WHAT THIS TASK INVOLVES:
Copy everything in the listing below word for word, apart from any images.
[start INFORMATION SUPPLIED]
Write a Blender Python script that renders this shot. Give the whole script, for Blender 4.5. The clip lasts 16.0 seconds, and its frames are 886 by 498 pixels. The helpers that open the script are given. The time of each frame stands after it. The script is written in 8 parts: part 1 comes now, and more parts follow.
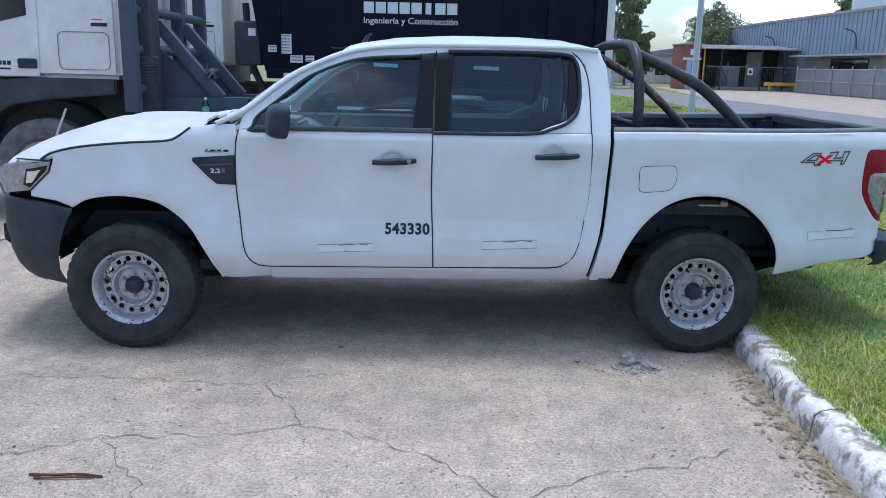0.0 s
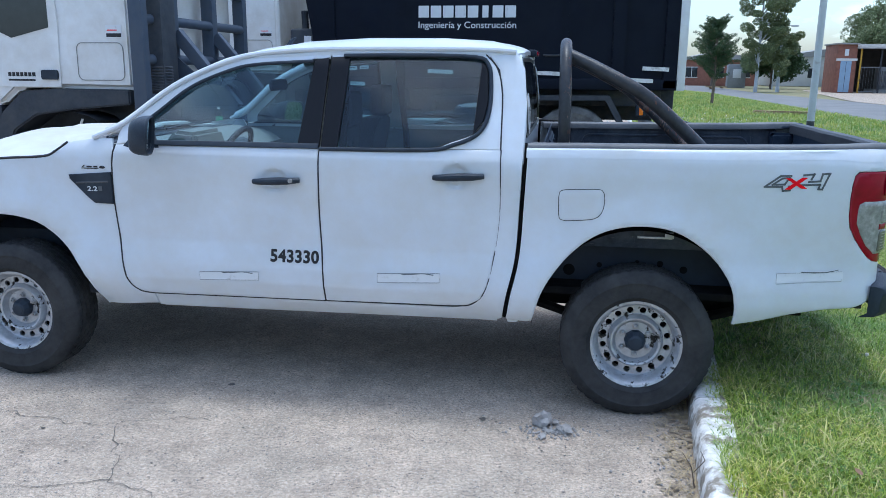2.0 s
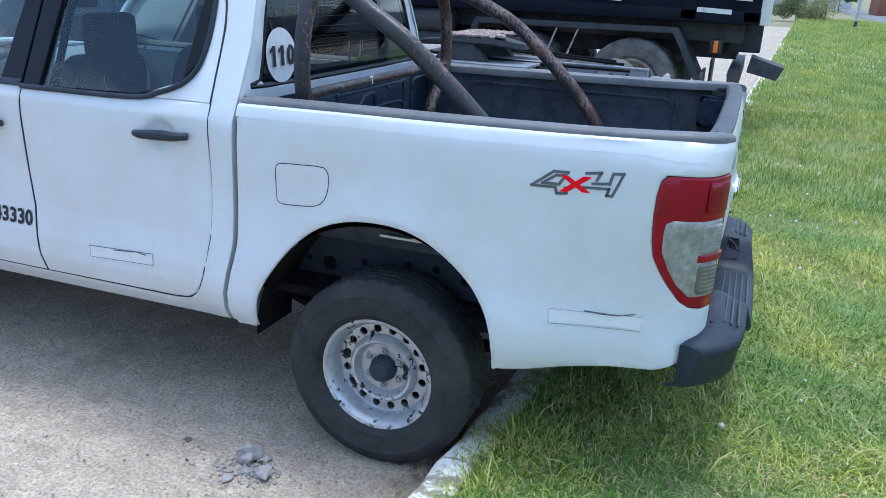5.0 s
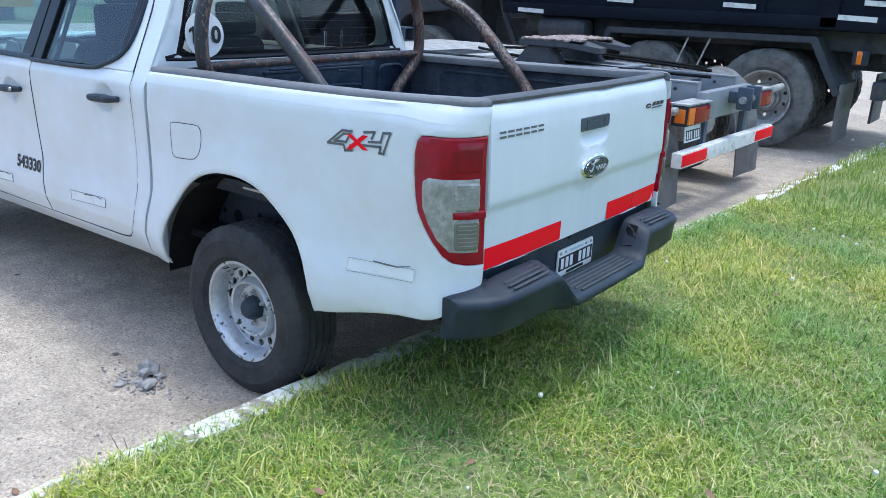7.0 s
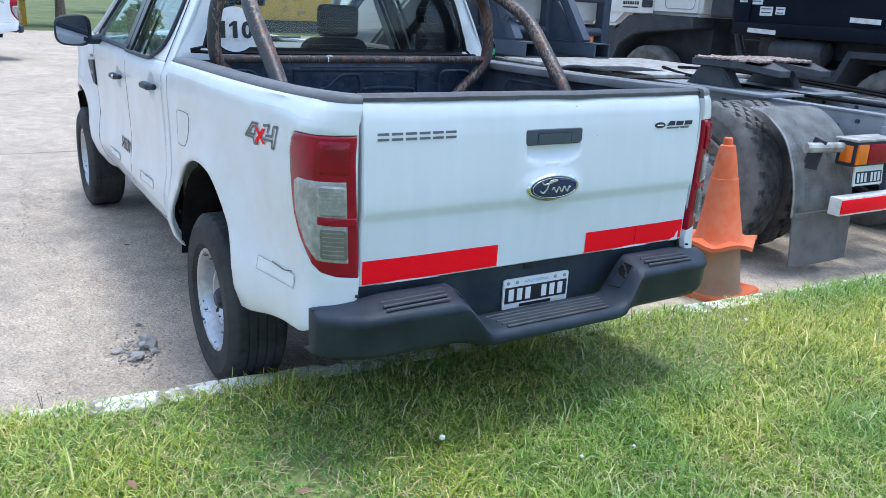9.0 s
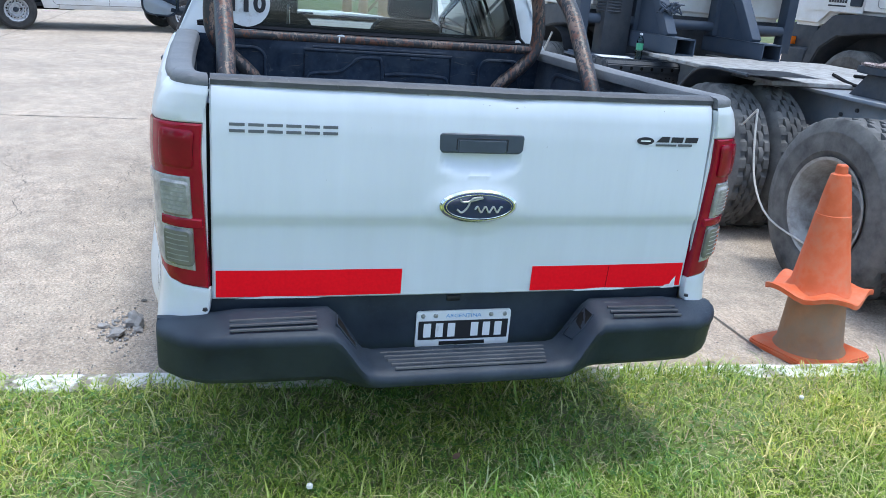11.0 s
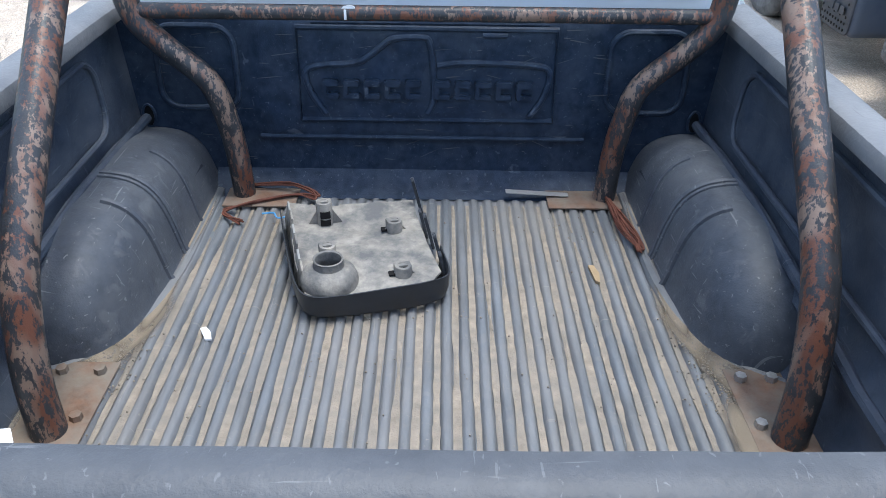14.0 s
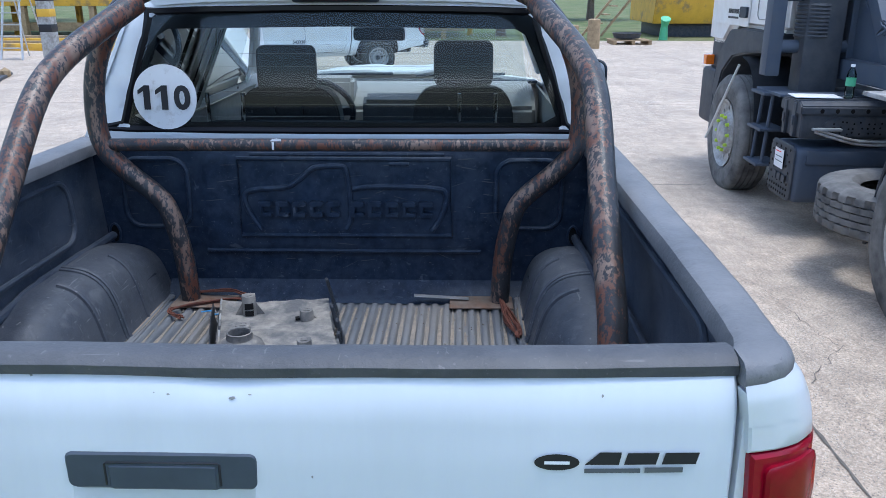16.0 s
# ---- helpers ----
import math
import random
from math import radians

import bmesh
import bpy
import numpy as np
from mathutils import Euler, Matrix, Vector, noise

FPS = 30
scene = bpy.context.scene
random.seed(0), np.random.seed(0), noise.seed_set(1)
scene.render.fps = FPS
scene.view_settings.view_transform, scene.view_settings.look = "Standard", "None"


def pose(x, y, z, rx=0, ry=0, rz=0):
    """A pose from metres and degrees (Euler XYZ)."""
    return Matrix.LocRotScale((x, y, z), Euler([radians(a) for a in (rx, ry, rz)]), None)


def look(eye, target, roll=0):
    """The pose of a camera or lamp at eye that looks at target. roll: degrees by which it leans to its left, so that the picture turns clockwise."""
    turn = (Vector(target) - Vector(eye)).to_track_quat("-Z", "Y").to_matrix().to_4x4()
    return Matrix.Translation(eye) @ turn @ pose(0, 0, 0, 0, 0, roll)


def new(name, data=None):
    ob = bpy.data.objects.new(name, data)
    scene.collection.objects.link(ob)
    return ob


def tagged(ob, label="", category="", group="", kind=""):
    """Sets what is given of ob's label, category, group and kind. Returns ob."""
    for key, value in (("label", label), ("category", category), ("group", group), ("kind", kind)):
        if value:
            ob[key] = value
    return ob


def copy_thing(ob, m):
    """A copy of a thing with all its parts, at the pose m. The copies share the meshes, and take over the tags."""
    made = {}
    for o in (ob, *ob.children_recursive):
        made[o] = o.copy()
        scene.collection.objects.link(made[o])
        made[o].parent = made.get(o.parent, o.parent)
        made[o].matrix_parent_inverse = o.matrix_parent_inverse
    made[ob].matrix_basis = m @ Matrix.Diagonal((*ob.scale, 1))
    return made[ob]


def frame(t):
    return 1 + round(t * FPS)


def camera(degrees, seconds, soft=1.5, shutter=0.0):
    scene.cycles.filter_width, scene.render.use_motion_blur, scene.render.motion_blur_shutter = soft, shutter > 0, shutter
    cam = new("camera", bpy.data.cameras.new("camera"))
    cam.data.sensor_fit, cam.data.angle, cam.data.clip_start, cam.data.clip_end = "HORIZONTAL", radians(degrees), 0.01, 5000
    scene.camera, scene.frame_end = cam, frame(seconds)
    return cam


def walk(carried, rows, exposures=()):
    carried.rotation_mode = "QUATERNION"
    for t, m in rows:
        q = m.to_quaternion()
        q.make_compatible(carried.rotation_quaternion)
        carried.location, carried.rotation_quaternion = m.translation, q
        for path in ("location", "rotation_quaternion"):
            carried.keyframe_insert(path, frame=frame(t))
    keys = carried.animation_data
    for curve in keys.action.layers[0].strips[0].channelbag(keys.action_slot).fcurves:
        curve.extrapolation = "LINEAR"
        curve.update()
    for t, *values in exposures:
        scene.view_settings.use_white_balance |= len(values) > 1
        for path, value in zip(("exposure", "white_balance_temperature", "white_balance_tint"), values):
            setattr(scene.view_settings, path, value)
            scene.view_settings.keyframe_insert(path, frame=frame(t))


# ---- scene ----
[end INFORMATION SUPPLIED]
SOLUTION FOR THIS EXERCISE:
Write a Blender Python script that renders this shot. Give the whole script, for Blender 4.5. The clip lasts 16.0 seconds, and its frames are 886 by 498 pixels. The helpers that open the script are given. The time of each frame stands after it. The script is written in 8 parts: part 1 comes now, and more parts follow.
0.0 s
2.0 s
5.0 s
7.0 s
9.0 s
11.0 s
14.0 s
16.0 s
# ---- helpers ----
import math
import random
from math import radians

import bmesh
import bpy
import numpy as np
from mathutils import Euler, Matrix, Vector, noise

FPS = 30
scene = bpy.context.scene
random.seed(0), np.random.seed(0), noise.seed_set(1)
scene.render.fps = FPS
scene.view_settings.view_transform, scene.view_settings.look = "Standard", "None"


def pose(x, y, z, rx=0, ry=0, rz=0):
    """A pose from metres and degrees (Euler XYZ)."""
    return Matrix.LocRotScale((x, y, z), Euler([radians(a) for a in (rx, ry, rz)]), None)


def look(eye, target, roll=0):
    """The pose of a camera or lamp at eye that looks at target. roll: degrees by which it leans to its left, so that the picture turns clockwise."""
    turn = (Vector(target) - Vector(eye)).to_track_quat("-Z", "Y").to_matrix().to_4x4()
    return Matrix.Translation(eye) @ turn @ pose(0, 0, 0, 0, 0, roll)


def new(name, data=None):
    ob = bpy.data.objects.new(name, data)
    scene.collection.objects.link(ob)
    return ob


def tagged(ob, label="", category="", group="", kind=""):
    """Sets what is given of ob's label, category, group and kind. Returns ob."""
    for key, value in (("label", label), ("category", category), ("group", group), ("kind", kind)):
        if value:
            ob[key] = value
    return ob


def copy_thing(ob, m):
    """A copy of a thing with all its parts, at the pose m. The copies share the meshes, and take over the tags."""
    made = {}
    for o in (ob, *ob.children_recursive):
        made[o] = o.copy()
        scene.collection.objects.link(made[o])
        made[o].parent = made.get(o.parent, o.parent)
        made[o].matrix_parent_inverse = o.matrix_parent_inverse
    made[ob].matrix_basis = m @ Matrix.Diagonal((*ob.scale, 1))
    return made[ob]


def frame(t):
    return 1 + round(t * FPS)


def camera(degrees, seconds, soft=1.5, shutter=0.0):
    scene.cycles.filter_width, scene.render.use_motion_blur, scene.render.motion_blur_shutter = soft, shutter > 0, shutter
    cam = new("camera", bpy.data.cameras.new("camera"))
    cam.data.sensor_fit, cam.data.angle, cam.data.clip_start, cam.data.clip_end = "HORIZONTAL", radians(degrees), 0.01, 5000
    scene.camera, scene.frame_end = cam, frame(seconds)
    return cam


def walk(carried, rows, exposures=()):
    carried.rotation_mode = "QUATERNION"
    for t, m in rows:
        q = m.to_quaternion()
        q.make_compatible(carried.rotation_quaternion)
        carried.location, carried.rotation_quaternion = m.translation, q
        for path in ("location", "rotation_quaternion"):
            carried.keyframe_insert(path, frame=frame(t))
    keys = carried.animation_data
    for curve in keys.action.layers[0].strips[0].channelbag(keys.action_slot).fcurves:
        curve.extrapolation = "LINEAR"
        curve.update()
    for t, *values in exposures:
        scene.view_settings.use_white_balance |= len(values) > 1
        for path, value in zip(("exposure", "white_balance_temperature", "white_balance_tint"), values):
            setattr(scene.view_settings, path, value)
            scene.view_settings.keyframe_insert(path, frame=frame(t))


# ---- scene ----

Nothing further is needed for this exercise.